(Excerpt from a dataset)
· · · · ·

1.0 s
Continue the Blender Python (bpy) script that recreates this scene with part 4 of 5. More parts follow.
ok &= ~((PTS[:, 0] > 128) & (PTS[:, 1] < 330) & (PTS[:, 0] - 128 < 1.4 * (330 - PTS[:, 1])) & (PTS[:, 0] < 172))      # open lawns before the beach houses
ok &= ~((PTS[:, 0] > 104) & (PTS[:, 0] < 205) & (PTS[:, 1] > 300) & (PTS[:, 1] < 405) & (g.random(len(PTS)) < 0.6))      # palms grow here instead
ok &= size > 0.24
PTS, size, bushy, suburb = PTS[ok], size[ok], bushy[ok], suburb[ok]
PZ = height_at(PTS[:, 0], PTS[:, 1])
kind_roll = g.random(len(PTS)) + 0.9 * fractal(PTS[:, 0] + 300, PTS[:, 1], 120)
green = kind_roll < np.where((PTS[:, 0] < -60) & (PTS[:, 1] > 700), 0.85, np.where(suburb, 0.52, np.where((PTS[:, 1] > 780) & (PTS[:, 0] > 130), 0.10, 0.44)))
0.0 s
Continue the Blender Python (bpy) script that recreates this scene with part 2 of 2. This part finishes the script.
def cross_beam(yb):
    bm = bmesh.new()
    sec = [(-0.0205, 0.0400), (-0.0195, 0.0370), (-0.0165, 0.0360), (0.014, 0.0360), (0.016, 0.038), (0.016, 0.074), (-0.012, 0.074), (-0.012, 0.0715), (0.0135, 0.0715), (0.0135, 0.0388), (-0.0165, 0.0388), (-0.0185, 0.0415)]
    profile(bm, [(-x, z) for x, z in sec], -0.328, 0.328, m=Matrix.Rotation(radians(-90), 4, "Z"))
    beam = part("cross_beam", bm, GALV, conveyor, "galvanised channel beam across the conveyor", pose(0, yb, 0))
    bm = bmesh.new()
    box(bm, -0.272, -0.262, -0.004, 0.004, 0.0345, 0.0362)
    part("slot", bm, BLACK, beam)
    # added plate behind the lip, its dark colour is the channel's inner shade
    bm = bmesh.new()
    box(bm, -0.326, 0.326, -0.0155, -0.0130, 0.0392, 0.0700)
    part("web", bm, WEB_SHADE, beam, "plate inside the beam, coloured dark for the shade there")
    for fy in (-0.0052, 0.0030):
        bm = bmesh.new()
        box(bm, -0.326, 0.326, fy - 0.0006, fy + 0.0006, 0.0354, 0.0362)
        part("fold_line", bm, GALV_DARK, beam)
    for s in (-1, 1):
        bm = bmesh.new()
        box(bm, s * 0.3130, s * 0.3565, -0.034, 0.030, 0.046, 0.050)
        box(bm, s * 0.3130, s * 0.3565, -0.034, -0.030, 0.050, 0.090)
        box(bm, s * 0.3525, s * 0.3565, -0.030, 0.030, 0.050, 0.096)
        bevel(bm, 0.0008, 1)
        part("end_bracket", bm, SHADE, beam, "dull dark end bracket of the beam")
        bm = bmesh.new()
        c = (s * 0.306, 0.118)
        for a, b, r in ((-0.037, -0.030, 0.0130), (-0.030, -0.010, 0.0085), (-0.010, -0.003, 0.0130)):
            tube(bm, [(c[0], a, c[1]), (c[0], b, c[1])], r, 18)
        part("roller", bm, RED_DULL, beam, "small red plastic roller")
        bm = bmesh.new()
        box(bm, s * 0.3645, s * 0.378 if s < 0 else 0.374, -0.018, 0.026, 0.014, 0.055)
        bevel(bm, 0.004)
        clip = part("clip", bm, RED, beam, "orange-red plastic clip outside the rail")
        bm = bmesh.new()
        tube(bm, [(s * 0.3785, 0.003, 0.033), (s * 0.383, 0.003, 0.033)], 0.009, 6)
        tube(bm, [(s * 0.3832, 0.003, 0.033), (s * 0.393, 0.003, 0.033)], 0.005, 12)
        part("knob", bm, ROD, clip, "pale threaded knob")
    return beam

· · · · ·

> _Set exercise_:
Each entry above is to be set down again in exactly the same words.

> _Response below_:
1.0 s
Continue the Blender Python (bpy) script that recreates this scene with part 4 of 5. More parts follow.
ok &= ~((PTS[:, 0] > 128) & (PTS[:, 1] < 330) & (PTS[:, 0] - 128 < 1.4 * (330 - PTS[:, 1])) & (PTS[:, 0] < 172))      # open lawns before the beach houses
ok &= ~((PTS[:, 0] > 104) & (PTS[:, 0] < 205) & (PTS[:, 1] > 300) & (PTS[:, 1] < 405) & (g.random(len(PTS)) < 0.6))      # palms grow here instead
ok &= size > 0.24
PTS, size, bushy, suburb = PTS[ok], size[ok], bushy[ok], suburb[ok]
PZ = height_at(PTS[:, 0], PTS[:, 1])
kind_roll = g.random(len(PTS)) + 0.9 * fractal(PTS[:, 0] + 300, PTS[:, 1], 120)
green = kind_roll < np.where((PTS[:, 0] < -60) & (PTS[:, 1] > 700), 0.85, np.where(suburb, 0.52, np.where((PTS[:, 1] > 780) & (PTS[:, 0] > 130), 0.10, 0.44)))
0.0 s
Continue the Blender Python (bpy) script that recreates this scene with part 2 of 2. This part finishes the script.
def cross_beam(yb):
    bm = bmesh.new()
    sec = [(-0.0205, 0.0400), (-0.0195, 0.0370), (-0.0165, 0.0360), (0.014, 0.0360), (0.016, 0.038), (0.016, 0.074), (-0.012, 0.074), (-0.012, 0.0715), (0.0135, 0.0715), (0.0135, 0.0388), (-0.0165, 0.0388), (-0.0185, 0.0415)]
    profile(bm, [(-x, z) for x, z in sec], -0.328, 0.328, m=Matrix.Rotation(radians(-90), 4, "Z"))
    beam = part("cross_beam", bm, GALV, conveyor, "galvanised channel beam across the conveyor", pose(0, yb, 0))
    bm = bmesh.new()
    box(bm, -0.272, -0.262, -0.004, 0.004, 0.0345, 0.0362)
    part("slot", bm, BLACK, beam)
    # added plate behind the lip, its dark colour is the channel's inner shade
    bm = bmesh.new()
    box(bm, -0.326, 0.326, -0.0155, -0.0130, 0.0392, 0.0700)
    part("web", bm, WEB_SHADE, beam, "plate inside the beam, coloured dark for the shade there")
    for fy in (-0.0052, 0.0030):
        bm = bmesh.new()
        box(bm, -0.326, 0.326, fy - 0.0006, fy + 0.0006, 0.0354, 0.0362)
        part("fold_line", bm, GALV_DARK, beam)
    for s in (-1, 1):
        bm = bmesh.new()
        box(bm, s * 0.3130, s * 0.3565, -0.034, 0.030, 0.046, 0.050)
        box(bm, s * 0.3130, s * 0.3565, -0.034, -0.030, 0.050, 0.090)
        box(bm, s * 0.3525, s * 0.3565, -0.030, 0.030, 0.050, 0.096)
        bevel(bm, 0.0008, 1)
        part("end_bracket", bm, SHADE, beam, "dull dark end bracket of the beam")
        bm = bmesh.new()
        c = (s * 0.306, 0.118)
        for a, b, r in ((-0.037, -0.030, 0.0130), (-0.030, -0.010, 0.0085), (-0.010, -0.003, 0.0130)):
            tube(bm, [(c[0], a, c[1]), (c[0], b, c[1])], r, 18)
        part("roller", bm, RED_DULL, beam, "small red plastic roller")
        bm = bmesh.new()
        box(bm, s * 0.3645, s * 0.378 if s < 0 else 0.374, -0.018, 0.026, 0.014, 0.055)
        bevel(bm, 0.004)
        clip = part("clip", bm, RED, beam, "orange-red plastic clip outside the rail")
        bm = bmesh.new()
        tube(bm, [(s * 0.3785, 0.003, 0.033), (s * 0.383, 0.003, 0.033)], 0.009, 6)
        tube(bm, [(s * 0.3832, 0.003, 0.033), (s * 0.393, 0.003, 0.033)], 0.005, 12)
        part("knob", bm, ROD, clip, "pale threaded knob")
    return beam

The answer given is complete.